Dell made some powerful 12v bricks with V rating and they can be found cheap.

I see too many people complain about the bricks that the picoPSU guy bundles but they may be fine for very low power systems.

Re: PicoPSU vs external DC power brick

Posted: Sun Jun 09, 2013 11:58 am
by matchu
Thanks, Quiet!

I guess my other question, then, is that for DC-powered motherboards will any power brick theoretically do? As in, I can get a laptop brick and as long as it fits and has the correct power rating as specified by the MB, that's fine?

Re: PicoPSU vs external DC power brick

Posted: Sun Jun 09, 2013 5:31 pm
by alisonc
matchu wrote:Thanks, Quiet!

I guess my other question, then, is that for DC-powered motherboards will any power brick theoretically do? As in, I can get a laptop brick and as long as it fits and has the correct power rating as specified by the MB, that's fine?
Yep, a 19V brick is a 19V brick. Do note, though, that some bricks have some 'inteligence' in it that won't work unless it's plugged into the right brand of laptop.

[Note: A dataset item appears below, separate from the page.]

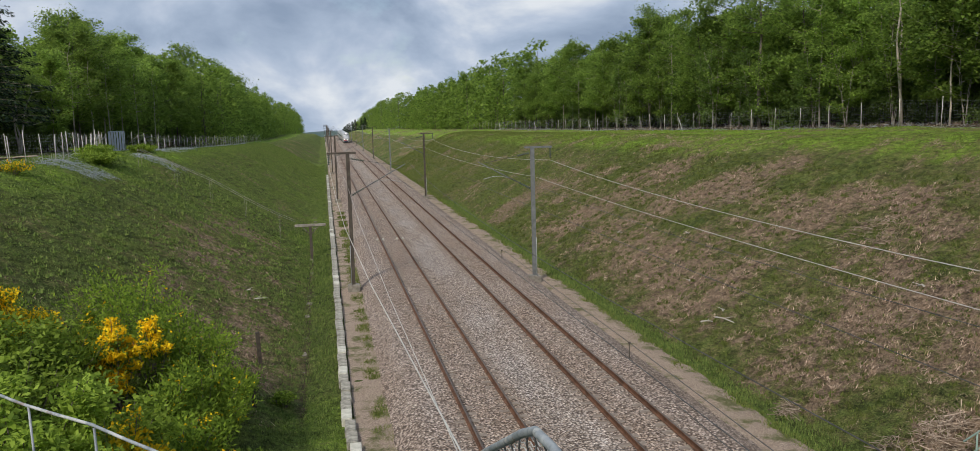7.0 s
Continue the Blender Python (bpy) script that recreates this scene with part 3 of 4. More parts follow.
guard = empty("guard_rail", (0, 0, 0), "bent galvanised pipe guard rail with thin posts beside the steps", "railing")
gp = [(-6.66, 1.04), (-6.75, 1.165), (-6.82, 1.26), (-6.88, 1.345), (-6.95, 1.43), (-7.02, 1.515), (-7.10, 1.60), (-7.18, 1.69), (-7.27, 1.79), (-7.36, 1.87), (-7.50, 2.02), (-7.60, 2.12), (-7.9, 2.42), (-8.2, 2.72)]
bm = bmesh.new()
tube(bm, [(x, y, 8.432 + 0.004 * math.sin(i * 2.1)) for i, (x, y) in enumerate(gp)], 0.0033, 10)
part("rail", bm, M_TUBE, guard)
for i, (x, y) in enumerate(((-6.76, 1.178), (-6.885, 1.352), (-7.02, 1.515), (-7.175, 1.685), (-7.345, 1.855), (-7.505, 2.025), (-7.66, 2.18), (-7.82, 2.34))):
    bm = bmesh.new()
    tube(bm, [(x, y, 8.43), (x + 0.004, y, 8.2), (x + 0.012 * math.sin(i * 1.9), y + 0.006, ground_z(x, y) - 0.08)], 0.0027, 8)
    part("post", bm, M_ZINC, guard)

# ---- fences ----


def fence(name, pts, gap, h, skirt, label, seed, net_to=200.0):
    o = empty(name, (0, 0, 0), label, "fence")
    rng = random.Random(seed)
    bm0 = bmesh.new()
    tube(bm0, [(0, 0, -0.3), (0, 0, h)], 0.023, 6)
    post0 = part("post", bm0, M_POSTW, o)
    stay_me = None
    net = bmesh.new()
    first = True
    for (xa, ya), (xb, yb) in zip(pts, pts[1:]):
        ln = math.hypot(xb - xa, yb - ya)
        n = max(1, round(ln / gap))
        prev = None
        for i in range(n + 1):
            x, y = xa + (xb - xa) * i / n + rng.uniform(-0.08, 0.08), ya + (yb - ya) * i / n
            z = ground_z(x, y)
            p = post0 if first else post0.copy()
            if not first:
                scene.collection.objects.link(p)
            first = False
            p.location = (x, y, z)
            p.rotation_euler = (rng.uniform(-0.05, 0.05), rng.uniform(-0.05, 0.05), 0)
            p.scale = (1, 1, rng.uniform(0.86, 1.06))
            if rng.random() < 0.10:
                if stay_me is None:
                    bm1 = bmesh.new()
                    tube(bm1, [(0, 0, h * 0.72), (0.15, -0.75, -0.15)], 0.036, 6)
                    s = part("stay", bm1, M_CONCW, o, "pale slanting stay")
                    stay_me = s.data
                else:
                    s = new("stay", stay_me)
                    s.parent = o
                s.location = (x, y, z)
            if prev and y < net_to:
                a, b = prev, (x, y, z)
                for k in range(9):
                    hgt = 0.08 + (h - 0.25) * k / 8
                    tube(net, [(a[0], a[1], a[2] + hgt), ((a[0] + b[0]) / 2, (a[1] + b[1]) / 2, (a[2] + b[2]) / 2 + hgt - 0.03), (b[0], b[1], b[2] + hgt)], 0.0022, 3, cap=False)
                m = int(ln / n / 0.28)
                for k in range(m):
                    t = k / m
                    q = [a[j] + (b[j] - a[j]) * t for j in range(3)]
                    tube(net, [(q[0], q[1], q[2] + 0.05), (q[0], q[1], q[2] + h - 0.2)], 0.0018, 3, cap=False)
                for k in range(int(skirt * ln / n)):
                    t = rng.random()
                    q = Vector([a[j] + (b[j] - a[j]) * t for j in range(3)])
                    q += Vector((rng.uniform(-0.5, 0.9) * (1 if x < 0 else -1), rng.uniform(-0.3, 0.3), 0))
                    e = q + Vector((rng.uniform(-0.5, 0.5), rng.uniform(-0.6, 0.6), 0))
                    q.z, e.z = ground_z(q.x, q.y) + rng.uniform(0, 0.25), ground_z(e.x, e.y) + rng.uniform(0, 0.35)
                    tube(net, [q, e], 0.007, 3, cap=False)
            prev = (x, y, z)
    part("netting", net, M_NET, o, "grey wire netting, partly fallen")
    return o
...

Re: PicoPSU vs external DC power brick

Posted: Sun Jun 09, 2013 11:41 pm
by QUIET!
The voltage has to be correct and the current has to match or exceed your actual load.

Most laptops use wimpy 60-90 watt bricks because their hardware is designed to be low power.

The 12v Dell bricks I mentioned were for ultra small form factor desktop PCs with more standard desktop style components and higher power requirements.

If you want a high performance system or don't want to spend big on low power hardware, you are going to need power and that might be hard to find at 19v or whatever it needs.

One other thing, PCs have various assorted 12v peripherals so when you use a different voltage brick, all the 12v has to be generated by a step down dc-dc switch mode power supply while a 12v brick can feed power directly to a PCIe 12v connector for example.

I was considering using a desktop board with desktop CPU and a Radeon 7790 with a picoPSU, I'm almost positive a setup like that is impossible with a 19v setup.

I cheaper out and modified a 255 watt OEM PSU (80+ gold rated) to power it instead but I have it in a microATX case, if I was going small picoPSU might have been my choice (but I found a cool OEM SFF PSU that was cheap and 80+ gold rated too and I want to do something with it).

Re: PicoPSU vs external DC power brick

Posted: Mon Jun 10, 2013 1:47 am
by Cistron
QUIET! wrote:The 12v Dell bricks I mentioned were for ultra small form factor desktop PCs with more standard desktop style components and higher power requirements.
Indeed. If you seach for Dell DA-2 you'll find lots of information here on the forum.

Re: PicoPSU vs external DC power brick

Posted: Mon Jun 10, 2013 6:27 am
by matchu
I will look up that dell brick, but as my potential purpose, I was thinking this could be used for the Intel DN2800MT (atom-based board) which a lot of people note draws less than 20W. The power specs ask for 19V DC in via an external brick.